Легко, когда появляется что-то, чего в «Вышке» не было. Трудно, но появляется, если новый проект или просто человек лучше того, что уже есть. Без бесконечного желания «быть еще лучше», идущего от ректора, современной «Вышки» бы не было. На новое и лучшее находились ресурсы, но те, кто наблюдал процесс вживую, знают: у «Вышки» все ресурсы, здания и деньги находились после того, как что-то новое и классное создавалось. Пока МГУ строил «макет библиотеки в натуральную величину», тратя миллиарды рублей непонятно на что, «Вышка» основывала новый факультет, выпрашивала у города заброшенное здание и ремонтировала — чтобы у каждого профессора, как во всем-всем мире, был отдельный кабинет. МГУ за двадцать пять лет с тех пор, как его закончил, выстроил тысячи (если не миллионы) квадратных метров разного рода площадей, но на моей родной кафедре десяток выдающихся математиков, полных профессоров, слава когда-то советской математики, по прежнему делят один кабинет на всех.
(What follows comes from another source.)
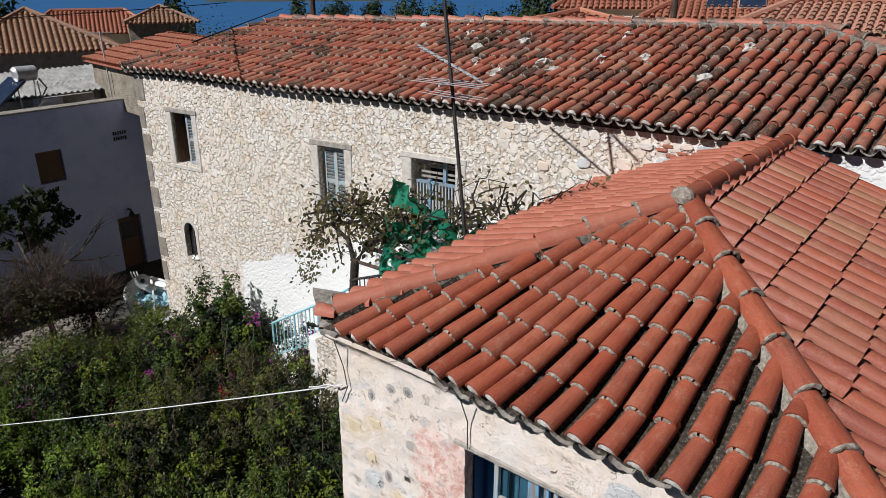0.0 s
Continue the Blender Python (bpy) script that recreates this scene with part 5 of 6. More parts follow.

В организации образования, что высшего, что среднего или специального, широкая публика разбирается даже лучше, чем в экономике. Лучше, чем в футболе. Мне не хочется открывать очередную дискуссию про ЕГЭ или про профессионально-техническое образование. Решения, меняющие устройство образования, всегда принимаются политиками и чиновниками, и именно они несут ответственность за принятые решения. Но решения всегда лучше при наличии профессиональной экспертизы, чем в ее отсутствие. На протяжении всех тридцати лет «Вышка» была локомотивом институциональных изменений — как основной источник экспертизы. И, как и в науке с образованием, в экспертизе процесс был тем же самым: если где-то появлялось что-то новое, что-то крутое, что-то интересное, то «Вышка» давала платформу для работы.
Сам Кузьминов был ключевым участником целого ряда важнейших экспертных проектов — и административной реформы, и антикоррупционного законодательства начала 2000-х. Конечно, если оглядеть государственный ландшафт сейчас, следов этих разработок видно не так много, как хотелось бы, — и даже если законы поменялись когда-то по итогам этих разработок, последующие изменения не оставили от них важного следа. Тем не менее «Вышка» в целом и ее отдельные подразделения — тот же Институт образования — всегда были важнейшей площадкой, на которой вырабатывались и обсуждались основные реформы в области образования.
«Вышка» двигала вперед и программы национальных университетов, и проект «5–100», и следующие государственные проекты поддержки науки и образования. Людям, далеким от организации науки и высшего образования, даже если они сами — прекрасные ученые и выдающиеся лекторки, бывает непонятно, как сложно заставлять научную и образовательную сферу развиваться. Ниже я пишу про конкретные инструменты развития, которые заслуживают отдельного пункта, но в принципе выстроить программу, позволяющую университетам получить деньги на развитие, в которой будут соблюдены конкурентные принципы и зашиты правильные стимулы, — это сложная задача. Сколько раз за последние 15 лет, когда в бюджете появилось много денег, мы видели, как огромные средства исчезали в каких-то университетах без следа? И программа НИУ, и проект «5–100» при всех своих недостатках ставили правильные цели и делали российские университеты сильнее.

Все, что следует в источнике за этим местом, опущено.